Bibliografia Comentada
1. Ivanits, Linda J. — Russian Folk Belief. (M.E. Sharpe, 1989)
Um dos estudos mais sólidos sobre crenças populares russas e, por extensão, eslavas orientais. Ivanits discute como certos animais pequenos são vinculados a figuras sagradas, incluindo insetos como a joaninha. A autora explica a lógica agrária que permeia os nomes populares, e como criaturas úteis são consideradas “protegidas por Deus”. Excelente para compreender o pano de fundo do termo bozha korivka.
2. Baran, Ann F. — Ukrainian Folk Beliefs. (University of Calgary Press, 1992)
Focado especificamente na cultura ucraniana, este livro apresenta rezas, cantigas e superstições envolvendo animais. Há menções diretas às joaninhas, ao costume de assoprá-las da mão enquanto se pede bom tempo, e às proibições tradicionais de matá-las. Uma fonte indispensável para localizar historicamente o simbolismo ucraniano.
3. Gimbutas, Marija — The Slavs. (Thames & Hudson, 1971)
Gimbutas aborda a estrutura religiosa primordial dos povos eslavos e a maneira como o campesinato ligava o divino à vida cotidiana. Embora não trate especificamente da joaninha, o livro oferece um quadro antropológico para entender por que pequenos animais associados à colheita (como a joaninha, devoradora de pragas) eram vistos como “servidores de Deus”.
4. Frazer, James George — The Golden Bough. (Várias edições)
Um clássico da antropologia comparada. Frazer examina símbolos, amuletos naturais e a relação entre pequenos animais e a boa sorte. Ele comenta tradições europeias que associam joaninhas à chuva, ao sol e à proteção divina — ideias que também aparecem nas culturas eslavas. Serve para estabelecer paralelos com o Ocidente.
5. Ralston, W.R.S. — Songs of the Russian People. (1872; reedições modernas)
Coleção monumental de cantigas e fórmulas folclóricas, muitas delas incluindo animais pequenos como mensageiros divinos. Há cânticos que se dirigem à joaninha como “mãe do sol”, “pequena serva de Deus” ou “bichinho santo”, reforçando a associação com o sagrado.
6. Dixon-Kennedy, Mike — Encyclopedia of Russian & Slavic Myth and Legend. (ABC-CLIO, 1998)
Uma referência prática, com verbetes claros. O autor explica a função dos insetos benéficos dentro da cosmologia eslava, mencionando como a joaninha simboliza proteção e boa fortuna.

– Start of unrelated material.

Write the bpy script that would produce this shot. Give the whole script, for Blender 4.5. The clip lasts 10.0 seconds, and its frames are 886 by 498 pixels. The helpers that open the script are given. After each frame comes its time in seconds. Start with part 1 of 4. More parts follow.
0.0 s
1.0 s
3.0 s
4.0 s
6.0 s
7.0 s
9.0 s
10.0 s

O verbete sobre “Ladybird” em diferentes línguas ajuda a comparar a forma inglesa “Our Lady’s bird” (pássaro de Nossa Senhora) com a forma ucraniana “vaca de Deus”.
7. Eliade, Mircea — Patterns in Comparative Religion. (1958)

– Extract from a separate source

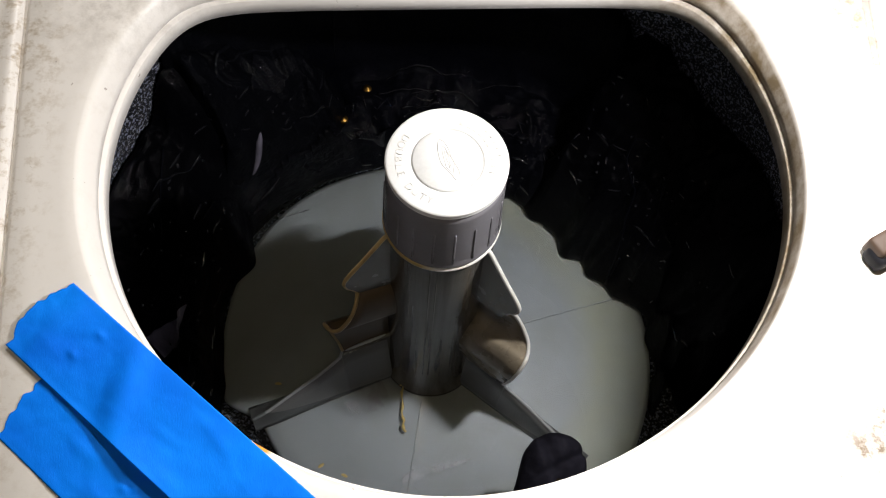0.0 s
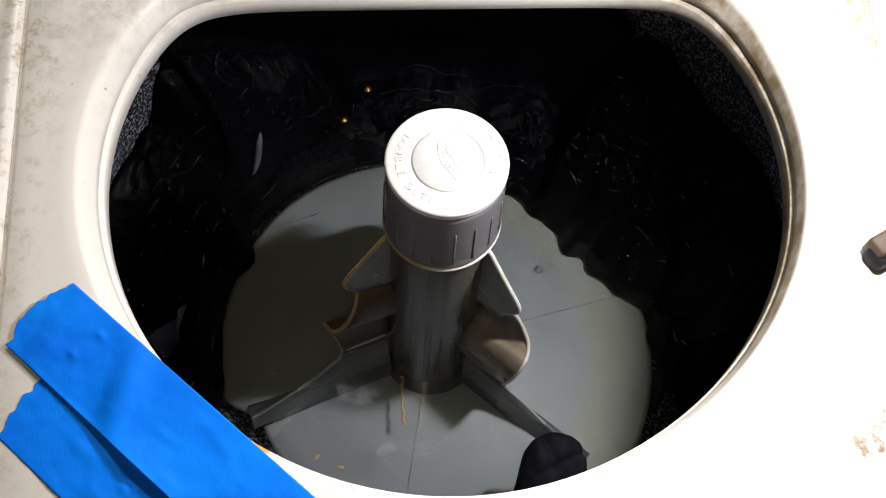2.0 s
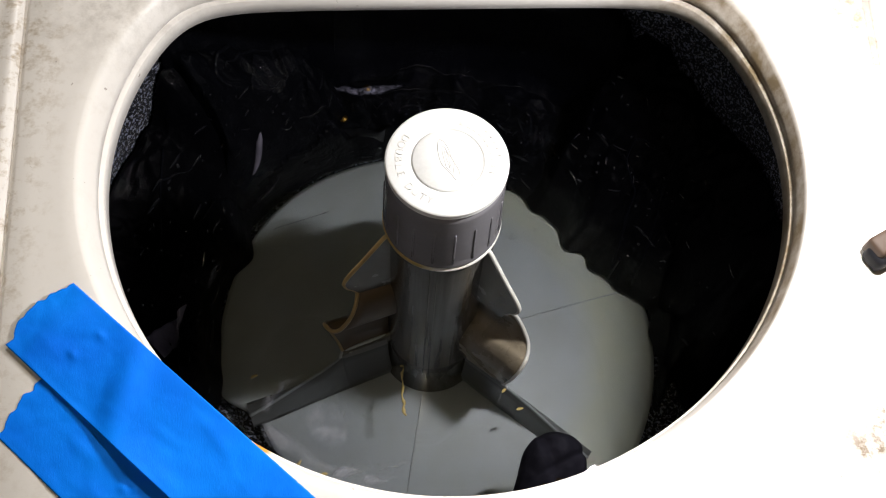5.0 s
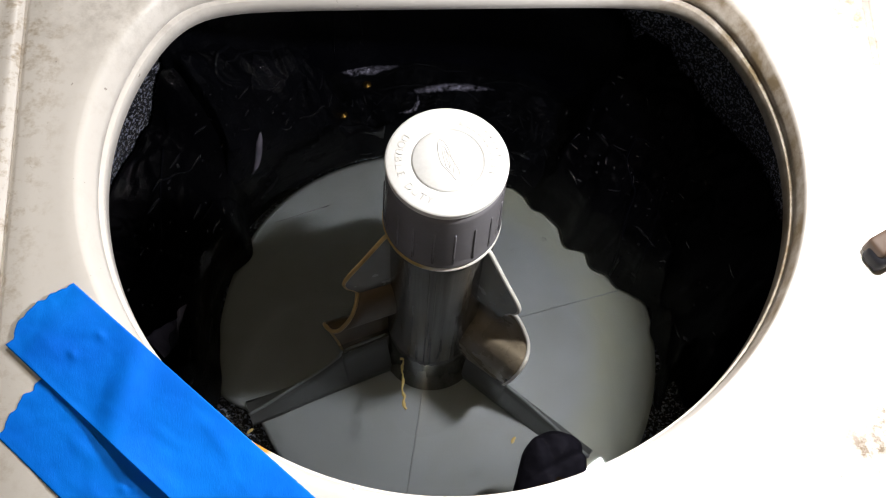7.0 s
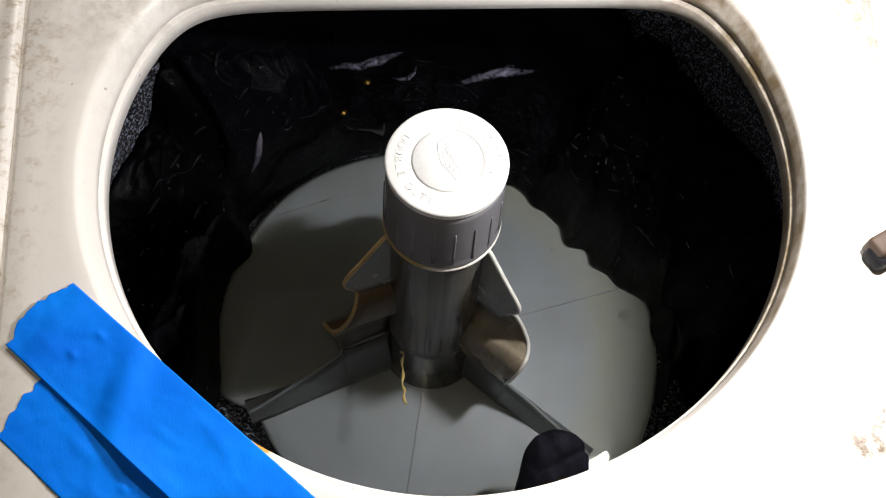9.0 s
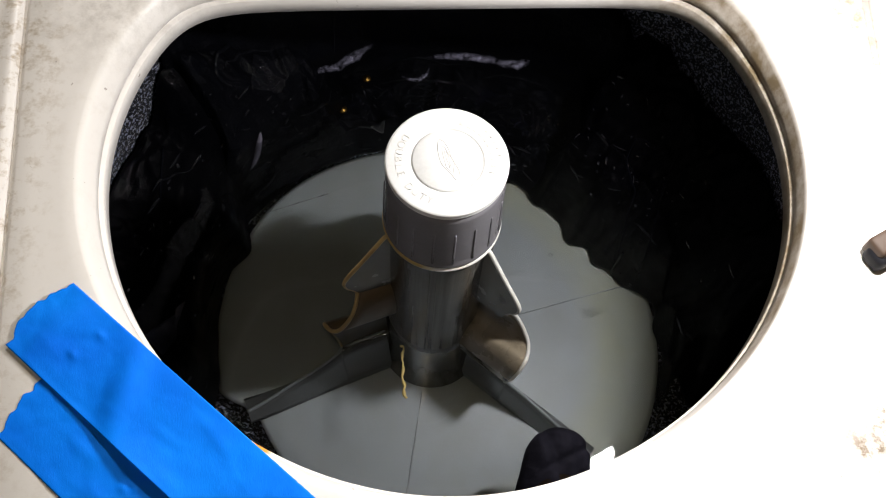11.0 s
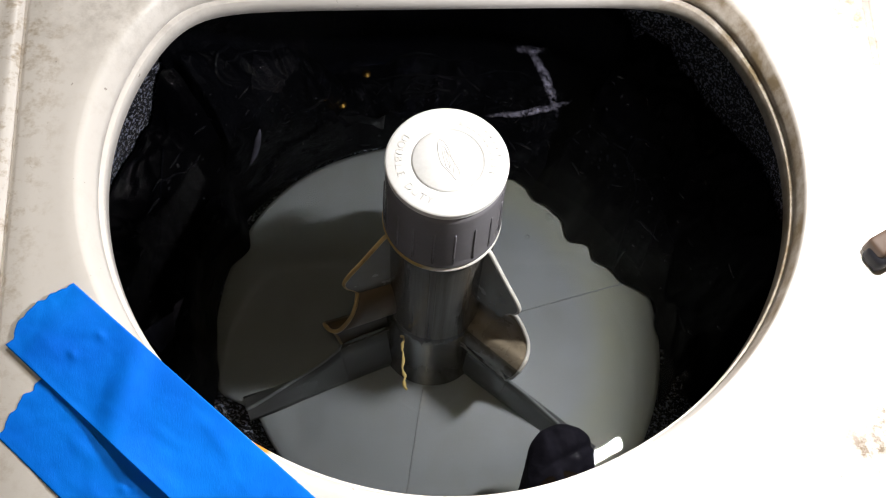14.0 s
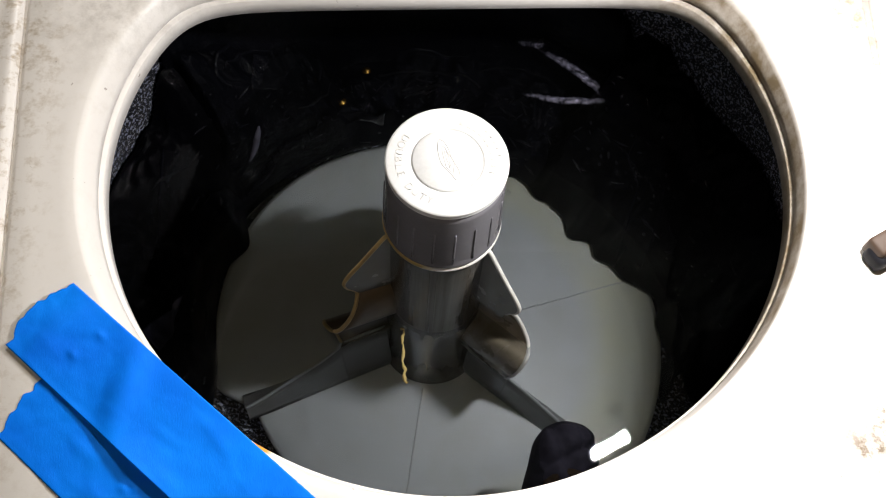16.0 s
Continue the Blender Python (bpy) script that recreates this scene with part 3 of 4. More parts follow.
G_RIGHT = garment("hooded_sweatshirt", -14, 58, lerp([(0, 0.226), (0.28, 0.224), (0.42, 0.202), (0.55, 0.186), (0.75, 0.182), (1, 0.196)]), lerp([(0, 0.62), (0.25, 0.748), (0.6, 0.748), (0.85, 0.770), (1, 0.72)]), BLACK, "soaked black hooded sweatshirt draped down the basket wall", 12.6)


def surface(ob):
    """Height of a garment's upper side over a place in the plan."""
    tree = BVHTree.FromPolygons([v.co for v in ob.data.vertices], [p.vertices for p in ob.data.polygons])

    def at(x, y):
        hit = tree.ray_cast(Vector((x, y, 1.0)), Vector((0, 0, -1)))[0]
        return hit.z if hit else None
    return at


def laid(ob, corners, nu, nv, lift):
    """A sheet laid on a garment over four plan corners; lift(u, v) adds to its height."""
    top = surface(ob)
    a, b, c, d = [Vector(p) for p in corners]
    bm = bmesh.new()
    rows, under = [], []
    for i in range(nu + 1):
        u = i / nu
        r, s = [], []
        for j in range(nv + 1):
            v = j / nv
            p = (a * (1 - u) + b * u) * (1 - v) + (d * (1 - u) + c * u) * v
            edge = min(1.0, 8 * min(u, 1 - u, v, 1 - v))
            z = top(p.x, p.y) or 0.6
            r.append(Vector((p.x, p.y, z + 0.0006 + lift(u, v) * (0.35 + 0.65 * edge))))
            s.append(Vector((p.x, p.y, z - 0.001)))
        rows.append(r)
        under.append(s)
    vt = strip(bm, rows, closed=False)
    vb = strip(bm, under, closed=False)
    for x, y in ((vt[0], vb[0]), (vt[-1], vb[-1]), ([q[0] for q in vt], [q[0] for q in vb]), ([q[-1] for q in vt], [q[-1] for q in vb])):
        for i in range(len(x) - 1):
            bm.faces.new((x[i], x[i + 1], y[i + 1], y[i]))
    return bm


def ribs(count, high):
    return lambda u, v: 0.001 + high * max(0.0, math.sin(u * count * math.pi)) ** 0.7 + 0.0012 * noise.noise(Vector((u * 8, v * 8, count)))


def knit(across, along, high):
    """Rows of small stitches."""
    return lambda u, v: 0.0010 + high * abs(math.sin(u * across * math.pi)) ** 0.7 * (0.45 + 0.55 * abs(math.sin(v * along * math.pi + 0.9 * math.sin(3 * u)))) + 0.0012 * noise.noise(Vector((u * 7, v * 6, across)))


def laid_line(ob, points, radius, lift=0.0004):
    top = surface(ob)
    line = [Vector((p.x, p.y, (top(p.x, p.y) or 0.6) + lift)) for p in smooth_line([(x, y, 0) for x, y in points], 8)]
    return tube(bmesh.new(), line, radius, 8)


part("ribbed_cuff", laid(G_BACKLEFT, ((-0.160, 0.238), (-0.113, 0.258), (-0.137, 0.219), (-0.161, 0.204)), 150, 96, knit(26, 15, 0.0008)), SOAKED, G_BACKLEFT, "ribbed knit cuff with a wet sheen")
part("collar", laid_line(G_BACKLEFT, ((-0.1790, 0.2280), (-0.185, 0.214), (-0.188, 0.2040), (-0.1866, 0.1959), (-0.1765, 0.1952)), 0.0024), SOAKED, G_BACKLEFT, "rolled wet collar edge")
part("ribbed_hem", laid(G_BACK, ((-0.086, 0.232), (-0.036, 0.232), (-0.040, 0.222), (-0.070, 0.221)), 70, 16, ribs(22, 0.0012)), SOAKED, G_BACK, "grey-black ribbed hem")
part("pocket_edge", laid_line(G_BACK, ((-0.045, 0.268), (0.0, 0.272), (0.045, 0.266), (0.062, 0.255)), 0.0016), SOAKED, G_BACK)
part("pocket_edge", laid_line(G_BACK, ((-0.020, 0.252), (0.0, 0.256), (0.030, 0.254)), 0.0018), SOAKED, G_BACK)
for ob, x, y in ((G_BACK, -0.0561, 0.2745), (G_BACKLEFT, -0.0817, 0.2392)):
    bm = lathe([(0.0004, 0.0026), (0.0018, 0.0023), (0.0024, 0.0014), (0.0042, 0.0012), (0.0047, 0.0), (0.0047, -0.002)], 24, True, True)
    bmesh.ops.translate(bm, vec=(x, y, surface(ob)(x, y) + 0.0005), verts=bm.verts)
    part("snap", bm, BRASS, ob, "small brass snap button")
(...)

Eliade analisa como o sagrado se manifesta nos elementos naturais. Sua teoria de hierofania ajuda a compreender por que culturas agrárias enxergam símbolos religiosos em animais pequenos. Embora o livro não fale da joaninha diretamente, fornece instrumentos conceituais para interpretar o fenômeno.
8. Chambers, Robert — The Book of Days. (1864; reedições)
Relatos populares britânicos que incluem diversas crenças relacionadas à joaninha (“ladybird”), sobretudo sua conexão com Nossa Senhora e com a proteção divina. Útil para comparar a tradição eslava com a tradição ocidental cristã.